Consider a bargaining game where two people must divide a sum of money. A normative solution—the kind an aligned AI endorses—might be a fair 50/50 split. However, a descriptive account of human behavior reveals that if one player feels insulted by a low initial offer, they might “irrationally” reject a deal entirely just to punish their opponent.

The study found that aligned models are excellent at predicting the “textbook” move. They dominated base models when predicting one-shot games and simple lotteries where humans tend to follow rational, predictable patterns. But as soon as the games became social and multi-round—introducing dynamics like reciprocity, bluffing, and revenge—the aligned models’ “politeness” became a liability.

The Round One Reversal

One of the paper’s most striking findings involves the “round one” effect. In the very first round of a strategic game, before any history has developed, aligned models actually predict human choices quite well. At this stage, humans often act according to standard norms.

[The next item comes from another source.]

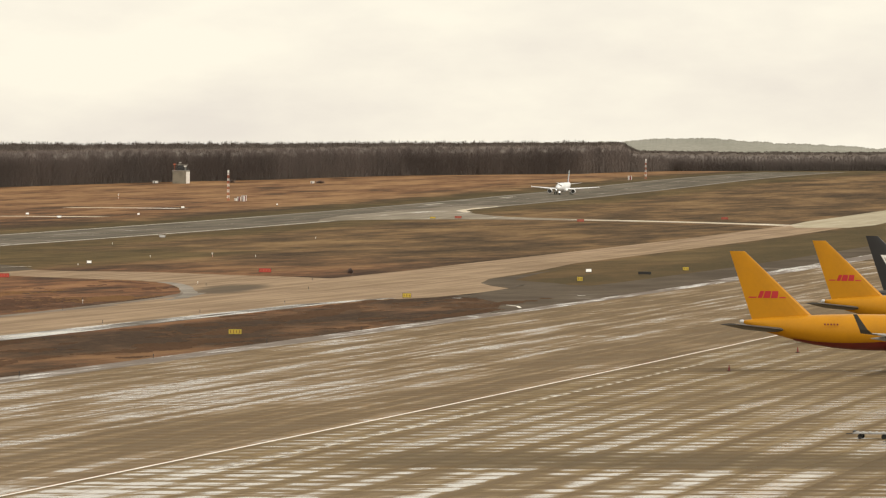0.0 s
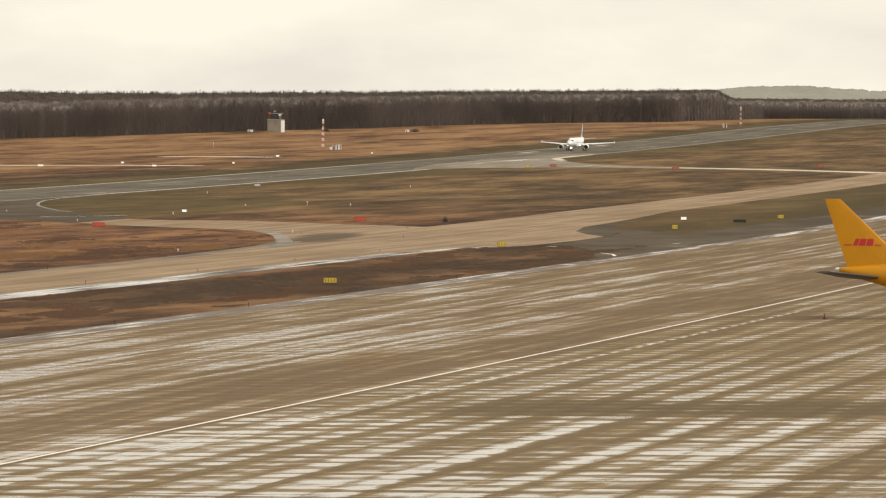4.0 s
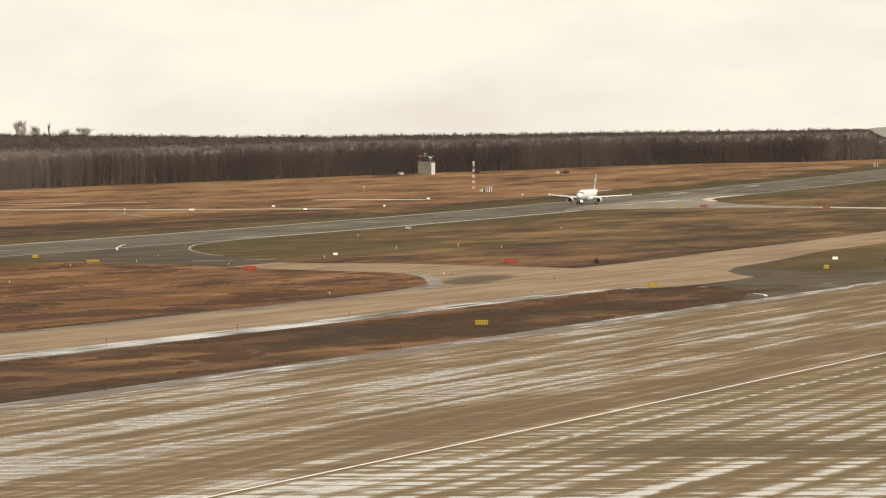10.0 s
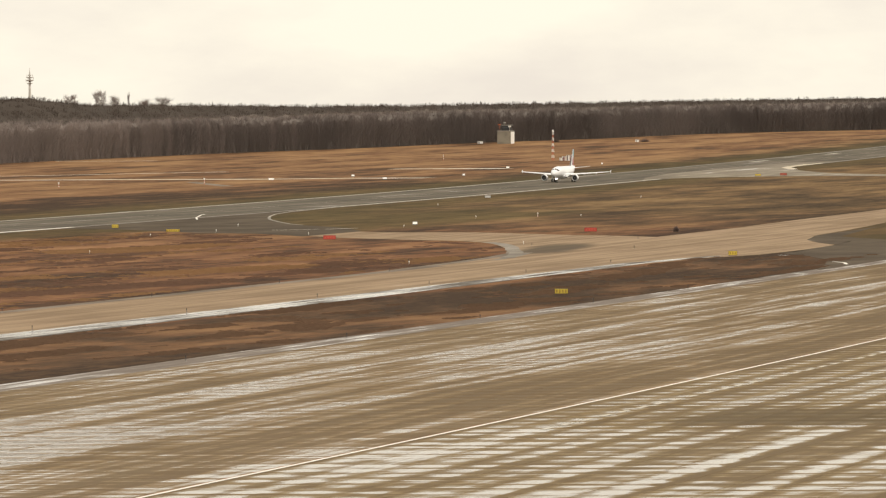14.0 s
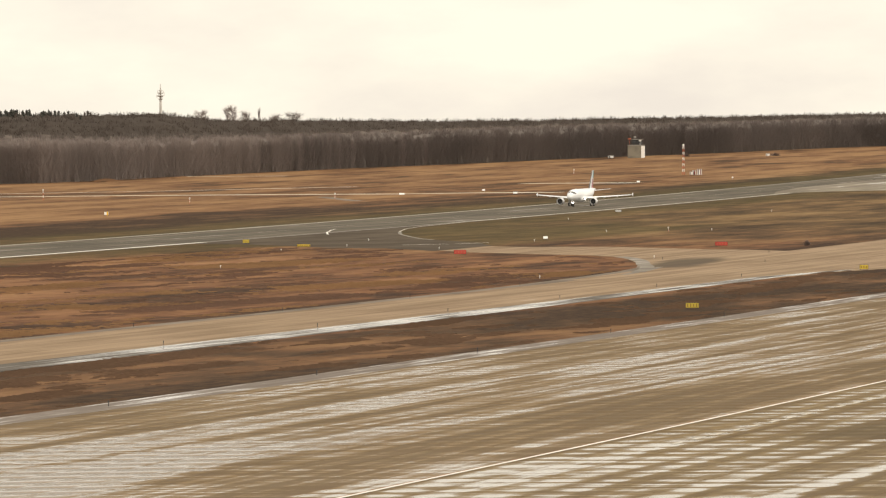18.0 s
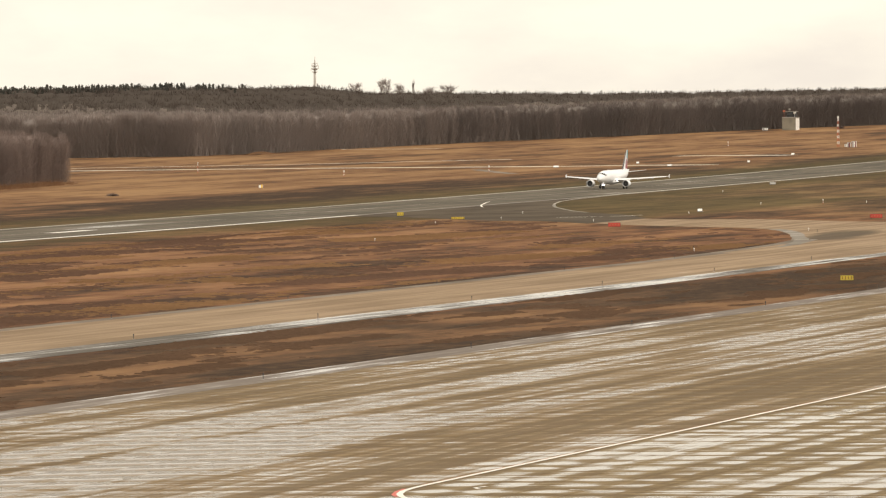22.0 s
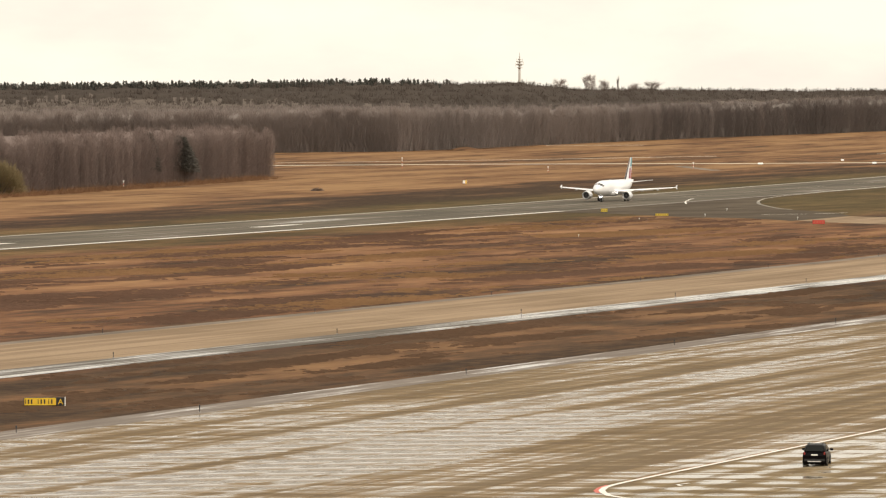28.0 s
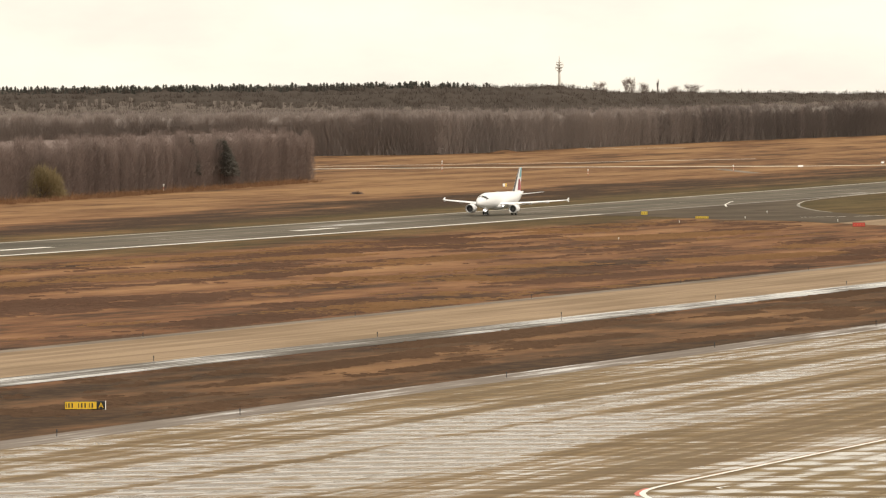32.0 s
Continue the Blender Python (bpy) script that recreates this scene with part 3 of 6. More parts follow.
strip("edge_line", WORNLINE, [(2335, 437.6), (3550, 437.6)], 2.0, 0.05, runway)
strip("edge_line", DULLLINE, [(250, 486.5), (2100, 486.5)], 2.0, 0.05, runway)
strip("edge_line", WORNLINE, [(2100, 486.5), (3550, 486.5)], 1.7, 0.05, runway)
for x0 in (999, 1160, 850, 700):
    strip("touchdown_mark", LINE, [(x0 - 1, 457.5), (x0 + 25, 457.5)], 3.2, 0.05, runway)
for x0 in (2382, 2560):
    strip("touchdown_mark", DULLLINE, [(x0, 478), (x0 + 36, 478)], 3.2, 0.05, runway)
for x0 in range(300, 3500, 60):
    strip("centre_dash", DULLLINE, [(x0, 462.2), (x0 + 30, 462.2)], 0.22, 0.05, runway)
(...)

However, as the game progresses and a “paper trail” of interaction develops, the human behavior shifts. If a player is betrayed in round two, they might spend round three retaliating. Base models, trained on the raw, unwashed internet, “recognize” this darker side of human nature. Aligned models, having been “tilted” toward socially approved responses by human evaluators, effectively lose sight of these “tail” behaviors.

The Future of “Silicon Subjects”

This research presents a “fundamental trade-off” for the AI industry. If you want a chatbot to be a helpful assistant, alignment is essential. But if you want a model to serve as a proxy for human behavior in a simulation, alignment may be the very thing that breaks the experiment.

For social scientists and economists, the message is clear: when using AI to model the real world, the most “polite” model in the room is likely the least realistic. As we move toward a world of AI-driven social simulations, we must decide whether we want our models to reflect the humans we hope to be, or the humans we actually are.